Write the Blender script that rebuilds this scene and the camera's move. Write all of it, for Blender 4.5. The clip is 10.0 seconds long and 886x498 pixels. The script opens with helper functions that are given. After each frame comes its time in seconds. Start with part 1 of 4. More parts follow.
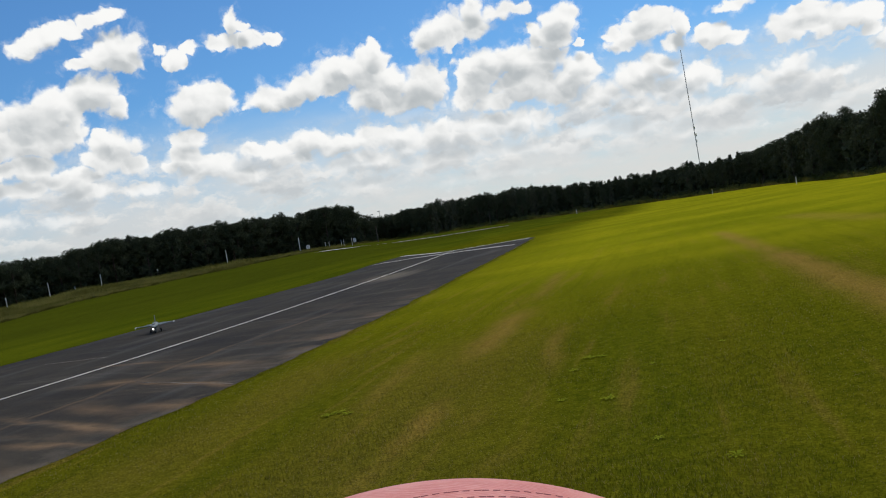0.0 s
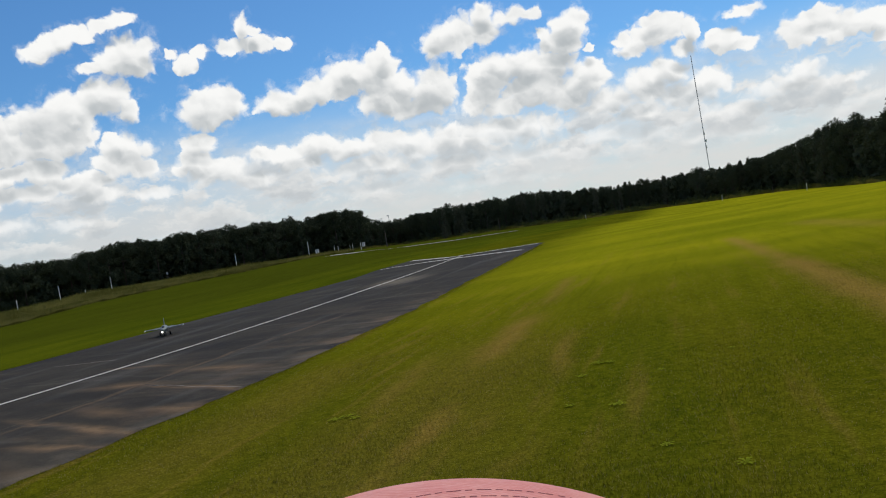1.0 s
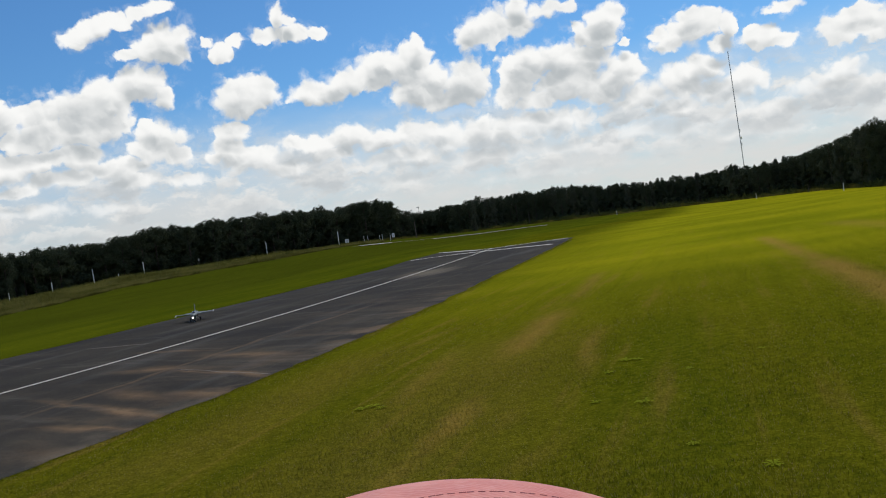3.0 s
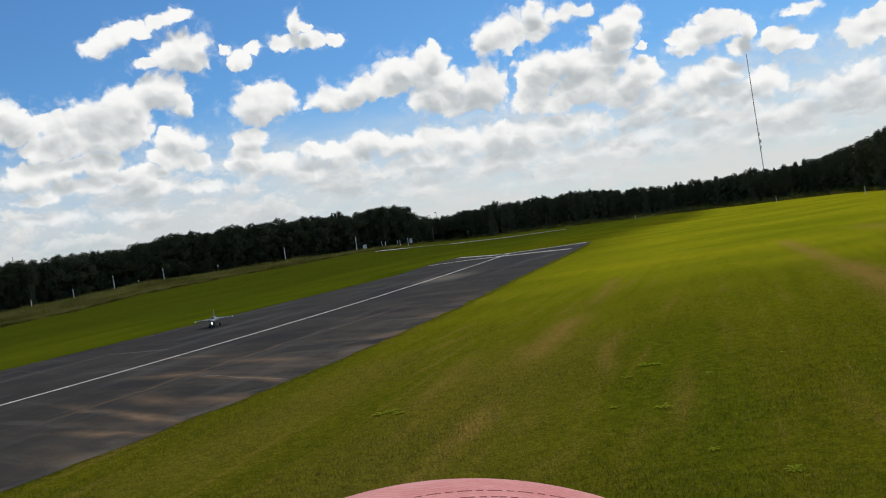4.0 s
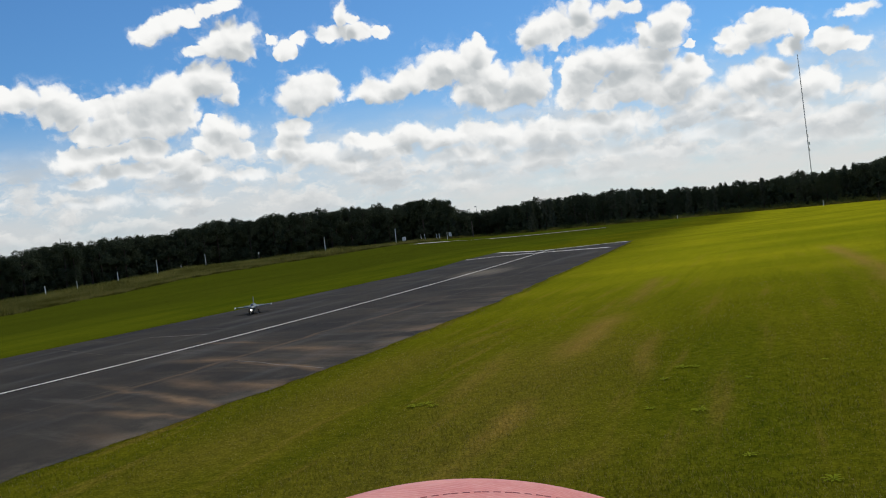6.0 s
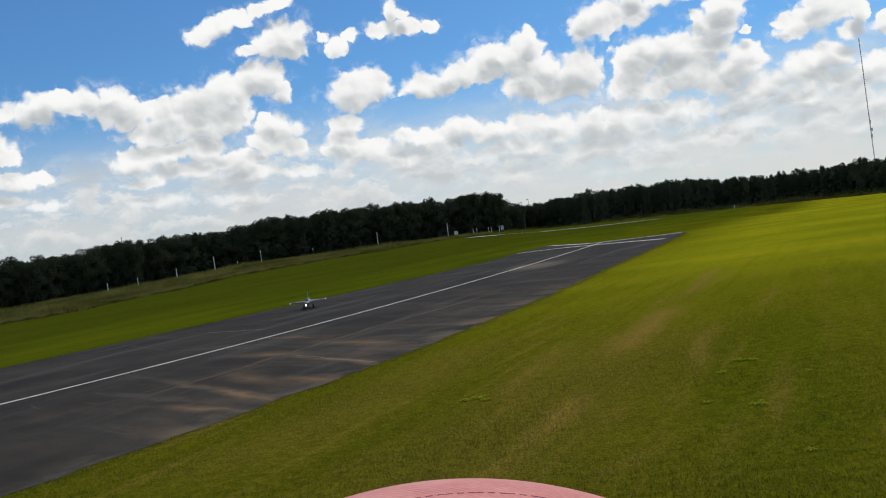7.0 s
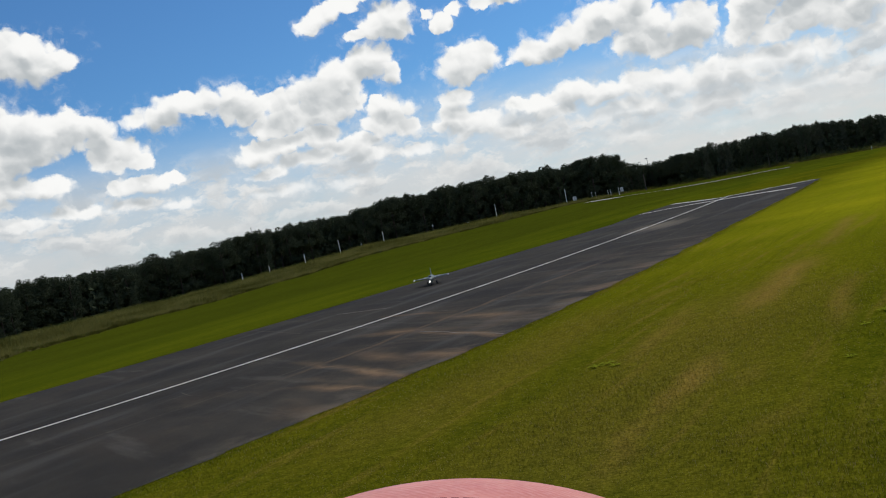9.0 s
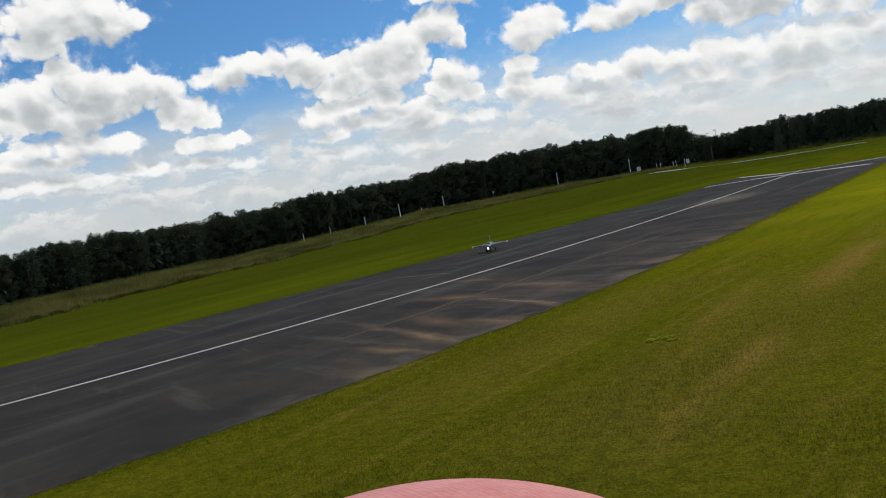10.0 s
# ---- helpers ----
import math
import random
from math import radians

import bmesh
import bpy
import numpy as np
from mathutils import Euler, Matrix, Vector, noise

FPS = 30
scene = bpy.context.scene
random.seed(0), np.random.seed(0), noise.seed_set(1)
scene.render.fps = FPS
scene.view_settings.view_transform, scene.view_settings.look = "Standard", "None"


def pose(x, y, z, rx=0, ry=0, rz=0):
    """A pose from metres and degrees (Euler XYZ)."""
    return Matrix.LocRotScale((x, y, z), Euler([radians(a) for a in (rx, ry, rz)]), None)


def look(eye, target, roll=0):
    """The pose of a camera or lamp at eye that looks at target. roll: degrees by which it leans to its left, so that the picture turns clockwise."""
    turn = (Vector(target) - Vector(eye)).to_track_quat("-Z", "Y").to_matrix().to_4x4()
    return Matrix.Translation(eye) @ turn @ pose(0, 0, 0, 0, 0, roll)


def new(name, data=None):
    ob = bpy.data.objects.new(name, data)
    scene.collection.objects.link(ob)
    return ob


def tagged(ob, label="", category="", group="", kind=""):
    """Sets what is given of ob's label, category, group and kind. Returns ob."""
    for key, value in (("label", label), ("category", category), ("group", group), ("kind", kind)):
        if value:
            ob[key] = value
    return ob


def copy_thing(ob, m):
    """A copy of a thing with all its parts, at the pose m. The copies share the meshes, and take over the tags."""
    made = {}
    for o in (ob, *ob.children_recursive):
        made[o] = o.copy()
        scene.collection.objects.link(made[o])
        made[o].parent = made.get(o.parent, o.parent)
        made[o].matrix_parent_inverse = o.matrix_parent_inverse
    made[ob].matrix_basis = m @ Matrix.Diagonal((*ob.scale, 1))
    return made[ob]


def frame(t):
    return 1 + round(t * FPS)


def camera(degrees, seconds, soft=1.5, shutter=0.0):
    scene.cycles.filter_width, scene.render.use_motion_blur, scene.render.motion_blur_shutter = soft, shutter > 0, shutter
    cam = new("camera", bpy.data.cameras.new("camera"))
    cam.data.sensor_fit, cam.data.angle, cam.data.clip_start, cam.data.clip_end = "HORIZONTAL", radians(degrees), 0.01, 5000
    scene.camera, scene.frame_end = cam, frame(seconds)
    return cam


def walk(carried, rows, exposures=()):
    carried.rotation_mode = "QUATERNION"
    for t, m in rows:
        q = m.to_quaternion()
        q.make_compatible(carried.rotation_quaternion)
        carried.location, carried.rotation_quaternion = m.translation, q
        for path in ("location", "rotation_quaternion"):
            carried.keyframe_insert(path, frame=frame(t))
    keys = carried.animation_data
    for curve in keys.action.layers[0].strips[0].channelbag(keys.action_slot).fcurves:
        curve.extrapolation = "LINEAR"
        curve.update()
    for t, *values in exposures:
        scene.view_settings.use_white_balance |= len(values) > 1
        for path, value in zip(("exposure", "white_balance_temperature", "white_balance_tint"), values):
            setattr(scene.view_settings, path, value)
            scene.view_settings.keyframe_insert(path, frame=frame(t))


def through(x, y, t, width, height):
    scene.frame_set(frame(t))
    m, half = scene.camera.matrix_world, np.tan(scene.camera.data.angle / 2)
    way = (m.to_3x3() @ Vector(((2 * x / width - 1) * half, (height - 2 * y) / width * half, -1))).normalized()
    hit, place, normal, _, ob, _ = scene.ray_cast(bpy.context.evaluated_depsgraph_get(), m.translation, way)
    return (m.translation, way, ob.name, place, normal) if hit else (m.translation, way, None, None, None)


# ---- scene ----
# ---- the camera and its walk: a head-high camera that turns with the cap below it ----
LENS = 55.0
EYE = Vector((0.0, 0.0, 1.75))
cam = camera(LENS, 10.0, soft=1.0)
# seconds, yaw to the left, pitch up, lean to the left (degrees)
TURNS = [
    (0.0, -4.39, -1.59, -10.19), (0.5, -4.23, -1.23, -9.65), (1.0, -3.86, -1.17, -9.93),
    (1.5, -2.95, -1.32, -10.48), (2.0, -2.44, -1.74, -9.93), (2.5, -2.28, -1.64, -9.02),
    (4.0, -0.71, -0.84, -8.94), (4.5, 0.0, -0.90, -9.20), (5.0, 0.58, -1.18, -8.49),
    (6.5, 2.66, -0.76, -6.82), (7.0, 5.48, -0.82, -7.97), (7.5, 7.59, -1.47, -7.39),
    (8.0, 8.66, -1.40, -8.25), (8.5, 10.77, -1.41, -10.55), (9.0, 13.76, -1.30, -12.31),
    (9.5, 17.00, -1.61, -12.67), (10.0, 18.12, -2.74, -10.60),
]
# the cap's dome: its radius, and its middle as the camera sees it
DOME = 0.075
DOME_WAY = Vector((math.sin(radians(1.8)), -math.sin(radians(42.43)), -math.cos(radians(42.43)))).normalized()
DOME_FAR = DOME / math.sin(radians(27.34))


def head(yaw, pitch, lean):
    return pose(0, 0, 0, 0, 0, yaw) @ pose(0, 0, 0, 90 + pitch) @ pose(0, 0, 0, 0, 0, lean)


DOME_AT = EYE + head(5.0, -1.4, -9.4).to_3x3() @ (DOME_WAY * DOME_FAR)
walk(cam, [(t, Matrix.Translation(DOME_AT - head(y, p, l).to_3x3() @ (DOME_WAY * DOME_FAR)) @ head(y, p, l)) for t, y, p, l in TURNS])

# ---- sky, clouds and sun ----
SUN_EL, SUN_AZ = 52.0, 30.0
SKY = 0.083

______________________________

What is the number of lines that contain "roll"? Reply with that number alone.

=== FINISHED TASK ===
3